Elvis died because he was too modest and embarrassed to get treatment for his chronic constpation.http://www.foxnews.com/entertainment/2010/...g-case-chronic/The moral of the story: Don't let your IBS-C go untreated for years. It's a "functional" disorder, but it can kill you if it goes totally unchecked.


----------



## Kathleen M. (Nov 16, 1999)

Given the reports of how much narcotics the man took, that "constipation" may be very different from chronic IBS-C, or any other functional constipation. Most of the people here who have extremely severe slow transit constipation (so bad they remove your colon for it) are not finding they die from the constipation and no other thing.All the opium based pain pills are constipating and I suspect that might play some tiny role in his health issues and maybe part of his death.


> The toxicology reports revealed that Elvis had around 14 different drugs in his body/system at the time of death


Read more at Suite101: Forensic Toxicology - Postmortem Drug Analysis: Michael Jackson Tox Results May Be Inconclusive http://forensicscience.suite101.com/articl...e#ixzz0nSI9NvOy


> Two weeks ago a state agency accused Memphis pharmacist Irving Jack Kirsch of filling over 200 narcotics prescriptions for the singer despite the fact that he "knew or should have known" that Elvis was a drug abuser. Last week in Memphis a state panel convened to hear charges that his personal physician, Dr. Nichopoulos, had prescribed a phenomenal amount of drugs for Presley-more than 5,000 narcotics capsules and pills alone-in the seven months before he died.

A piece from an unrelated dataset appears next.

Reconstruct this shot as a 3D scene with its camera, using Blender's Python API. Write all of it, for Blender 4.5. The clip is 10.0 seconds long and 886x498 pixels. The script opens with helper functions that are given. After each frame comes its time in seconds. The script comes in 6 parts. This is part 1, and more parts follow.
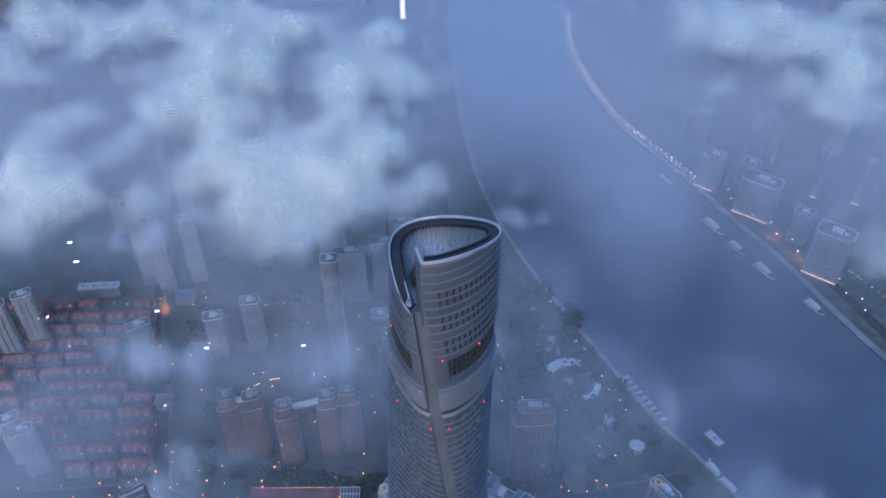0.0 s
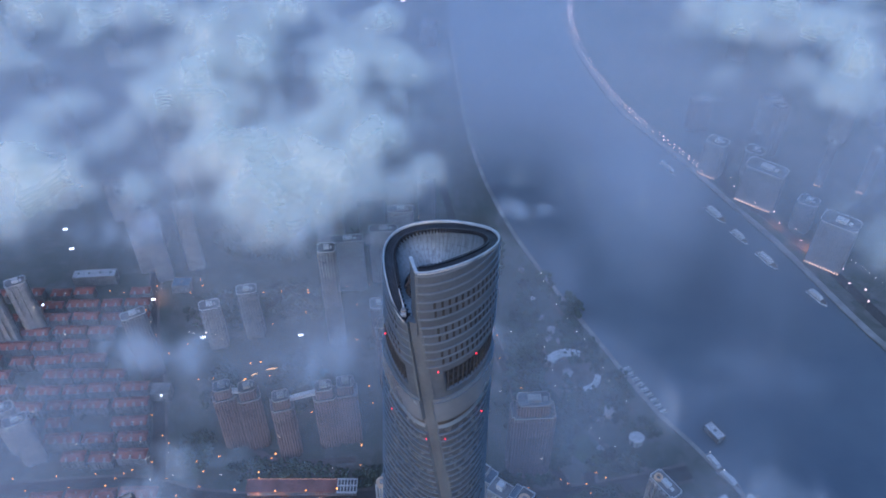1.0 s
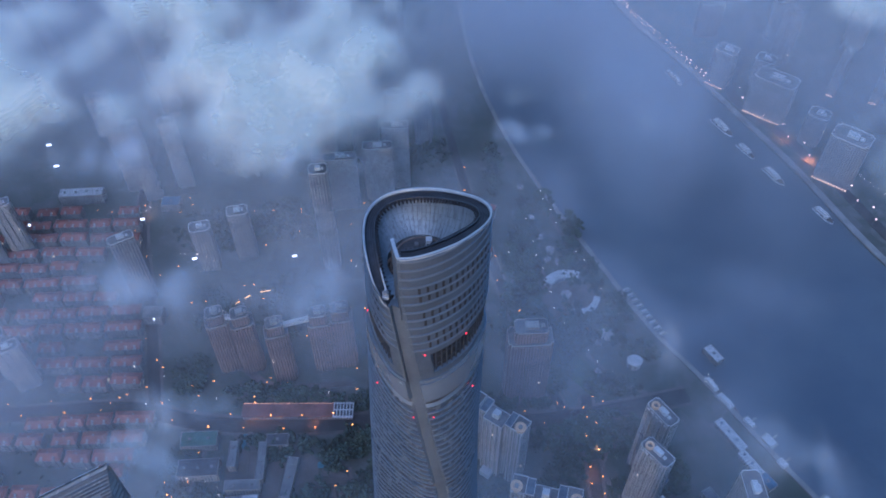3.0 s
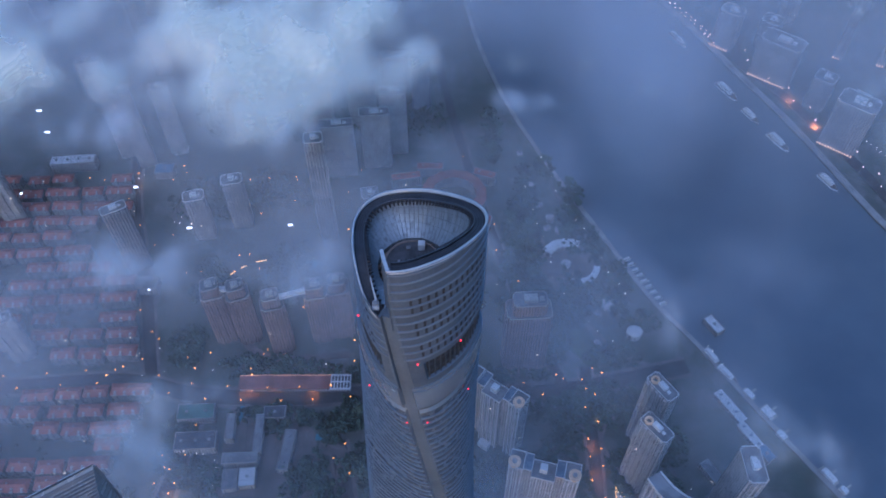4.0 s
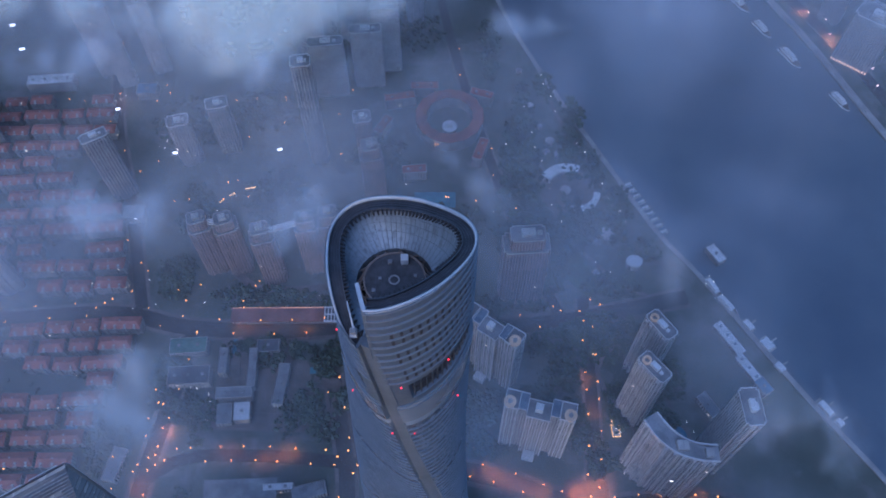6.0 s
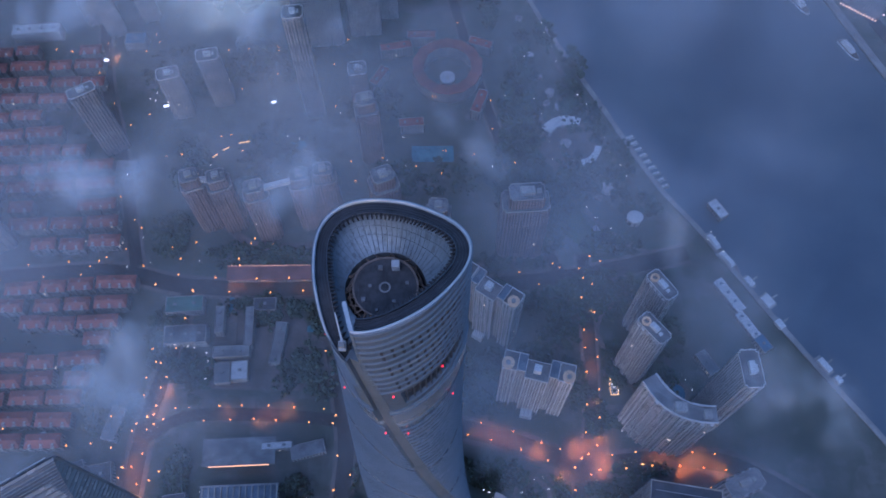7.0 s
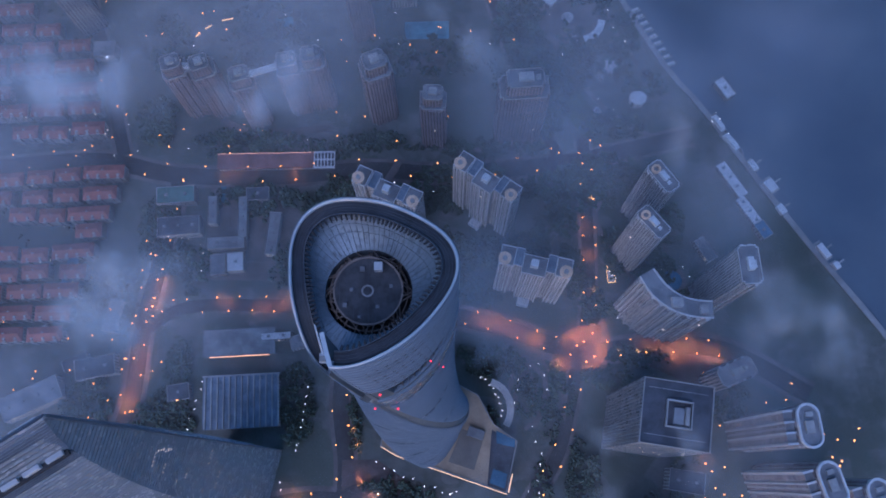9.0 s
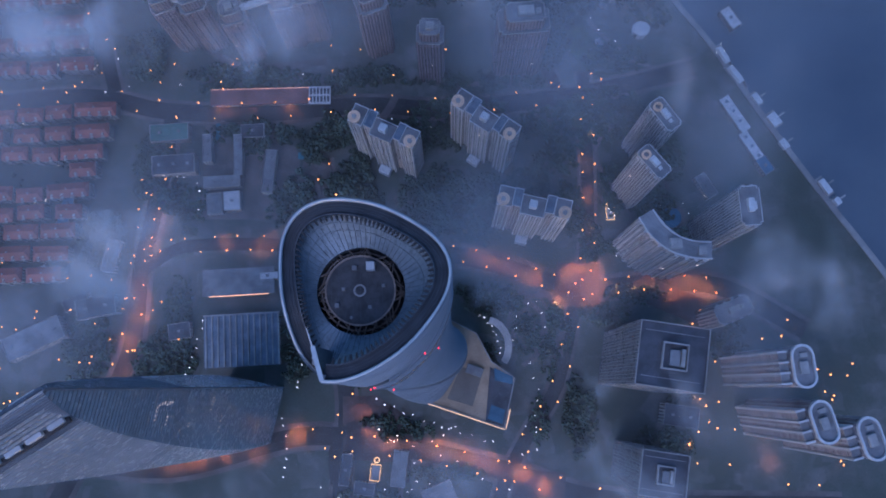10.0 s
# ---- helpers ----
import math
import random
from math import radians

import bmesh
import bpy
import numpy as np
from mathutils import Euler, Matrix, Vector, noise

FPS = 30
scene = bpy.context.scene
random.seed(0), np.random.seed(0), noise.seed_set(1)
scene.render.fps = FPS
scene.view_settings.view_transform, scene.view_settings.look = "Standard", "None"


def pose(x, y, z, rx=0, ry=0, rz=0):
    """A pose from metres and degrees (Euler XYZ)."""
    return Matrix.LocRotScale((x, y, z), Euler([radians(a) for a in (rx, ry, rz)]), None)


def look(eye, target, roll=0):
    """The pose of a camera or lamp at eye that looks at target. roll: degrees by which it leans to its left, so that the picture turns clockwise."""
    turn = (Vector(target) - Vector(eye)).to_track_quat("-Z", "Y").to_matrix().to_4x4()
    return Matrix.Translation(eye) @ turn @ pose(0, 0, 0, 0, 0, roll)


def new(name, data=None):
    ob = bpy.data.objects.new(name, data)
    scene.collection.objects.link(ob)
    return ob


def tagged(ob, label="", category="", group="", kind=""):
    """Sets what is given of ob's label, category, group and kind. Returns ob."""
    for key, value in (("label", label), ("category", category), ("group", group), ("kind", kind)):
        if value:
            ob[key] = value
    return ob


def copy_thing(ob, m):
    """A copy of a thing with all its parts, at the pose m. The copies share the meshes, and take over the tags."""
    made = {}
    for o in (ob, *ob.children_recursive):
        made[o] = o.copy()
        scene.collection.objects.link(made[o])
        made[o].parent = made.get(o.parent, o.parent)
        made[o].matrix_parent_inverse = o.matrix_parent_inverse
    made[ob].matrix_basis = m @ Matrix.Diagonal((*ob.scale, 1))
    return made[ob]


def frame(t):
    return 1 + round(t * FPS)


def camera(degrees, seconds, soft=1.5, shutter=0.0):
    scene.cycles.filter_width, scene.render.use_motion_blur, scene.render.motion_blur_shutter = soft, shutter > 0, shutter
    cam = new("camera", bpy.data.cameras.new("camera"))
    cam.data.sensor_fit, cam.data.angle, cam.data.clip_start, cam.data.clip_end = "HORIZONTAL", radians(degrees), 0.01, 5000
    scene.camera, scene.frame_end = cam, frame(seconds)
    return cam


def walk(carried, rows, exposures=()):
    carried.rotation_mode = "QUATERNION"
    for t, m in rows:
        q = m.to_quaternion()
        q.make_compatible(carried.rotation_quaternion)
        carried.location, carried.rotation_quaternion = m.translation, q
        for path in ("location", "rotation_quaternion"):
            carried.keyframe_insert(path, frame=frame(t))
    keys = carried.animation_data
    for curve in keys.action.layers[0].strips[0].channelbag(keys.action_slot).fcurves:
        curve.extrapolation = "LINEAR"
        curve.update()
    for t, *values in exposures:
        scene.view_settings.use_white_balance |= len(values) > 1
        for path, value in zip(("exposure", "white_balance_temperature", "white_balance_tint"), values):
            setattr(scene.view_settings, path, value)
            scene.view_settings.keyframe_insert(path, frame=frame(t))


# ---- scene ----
# seconds, stops, kelvin, tint
EXPOSURES = [(0.0, 1.31, 4690, 20), (4.0, 1.2, 4530, 23), (10.0, 1.03, 4550, 29)]
cam = camera(57.00, 10.0, soft=1.8)
# seconds, place, pitch, roll, yaw
PATH = [
    (0.0, 1.81, -249.36, 828.92, -40.611, -0.307, 0.001),
    (0.5, 2.35, -241.69, 827.92, -40.680, -0.238, 0.041),
    (1.0, 3.50, -233.10, 827.99, -41.899, -0.127, 0.048),
    (1.5, 5.21, -223.76, 827.67, -44.915, -0.231, 0.105),
    (2.0, 6.29, -212.92, 827.37, -46.383, -0.251, 0.121),
    (2.5, 7.35, -202.20, 826.70, -47.640, -0.290, 0.104),
    (4.0, 10.82, -168.75, 826.34, -52.167, -0.405, 0.128),
    (4.5, 12.13, -156.97, 826.31, -53.880, -0.503, 0.140),
    (5.0, 13.18, -145.19, 825.77, -55.590, -0.479, 0.139),
    (5.5, 14.24, -132.93, 825.18, -57.431, -0.486, 0.120),
    (7.0, 17.41, -96.64, 822.85, -63.784, -0.750, 0.158),
    (7.5, 18.55, -85.12, 822.43, -65.924, -0.905, 0.252),
    (8.0, 19.55, -73.14, 822.38, -68.456, -1.112, 0.327),
    (8.5, 20.74, -61.35, 822.55, -71.544, -1.443, 0.497),
    (9.0, 21.88, -49.70, 823.09, -74.533, -1.935, 0.824),
    (9.5, 23.11, -38.10, 823.57, -77.550, -2.723, 1.434),
    (10.0, 24.31, -26.46, 823.88, -80.440, -3.536, 2.171),
]
walk(cam, [(t, pose(x, y, z, 90 + p, 0, w) @ pose(0, 0, 0, 0, 0, r)) for t, x, y, z, p, r, w in PATH], EXPOSURES)

# ---- sky and sun: blue hour under a broken low cloud deck ----
world = bpy.data.worlds.new("world")
scene.world = world
world.use_nodes = True
wn = world.node_tree.nodes
sky = wn.new("ShaderNodeTexSky")
sky.sky_type = "NISHITA"
sky.sun_disc = False
sky.sun_elevation = radians(9)
sky.sun_rotation = radians(200)
sky.air_density, sky.dust_density, sky.ozone_density = 1.3, 1.0, 3.0
wn["Background"].inputs["Strength"].default_value = 0.13
world.node_tree.links.new(sky.outputs["Color"], wn["Background"].inputs["Color"])
sun = new("sun", bpy.data.lights.new("sun", "SUN"))
sun.data.energy, sun.data.angle, sun.data.color = 0.5, radians(40), (1.0, 0.95, 0.9)
sun.matrix_world = look((0, 0, 0), (0.25, 0.6, -1.0))
scene.cycles.transparent_max_bounces = 40


# ---- helpers ----
def mesh_of(name, verts, faces, mats=(), index=None, smooth=False):
    me = bpy.data.meshes.new(name)
    me.from_pydata([tuple(v) for v in verts], [], [tuple(f) for f in faces])
    for m in mats:
        me.materials.append(m)
    if index is not None:
        me.polygons.foreach_set("material_index", np.array(index, dtype=np.int32))
    if smooth:
        me.polygons.foreach_set("use_smooth", np.ones(len(me.polygons), dtype=bool))
    me.update()
    return me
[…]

http://www.people.com/people/archive/artic...0075695,00.htmlConstipating the heck out of yourself with long term narcotic abuse is not the same as functional constipation, IMO.


----------



## annie7 (Aug 16, 2002)

omg--what a story. thanks for the link.


----------



## songbird (Dec 21, 2009)

I think we don't know enough about the details of Presley's constipation to say it killed him; I mean a person has to have bowel movements and if they don't you can get toxic megacolon but this article doesn't tell us if Mr. Presley took laxatives or how he treated this problem; ; why did he have accidents on the stage? i imagine narcotics had alot to do with the constipation as well. I know that my colon is nonfunctional and if I don't take magnesium I don't go at all. a person learns how to deal with their condition and I wonder how Presley dealt with his condition. there just isn't enough information ( for me) to believe that constipation killed him. If I recall he was found on the toilet dead or dying so perhaps he was trying to go to the bathroom and caused an arrhythmia; i never push hard because I know you can get in trouble doing that.


----------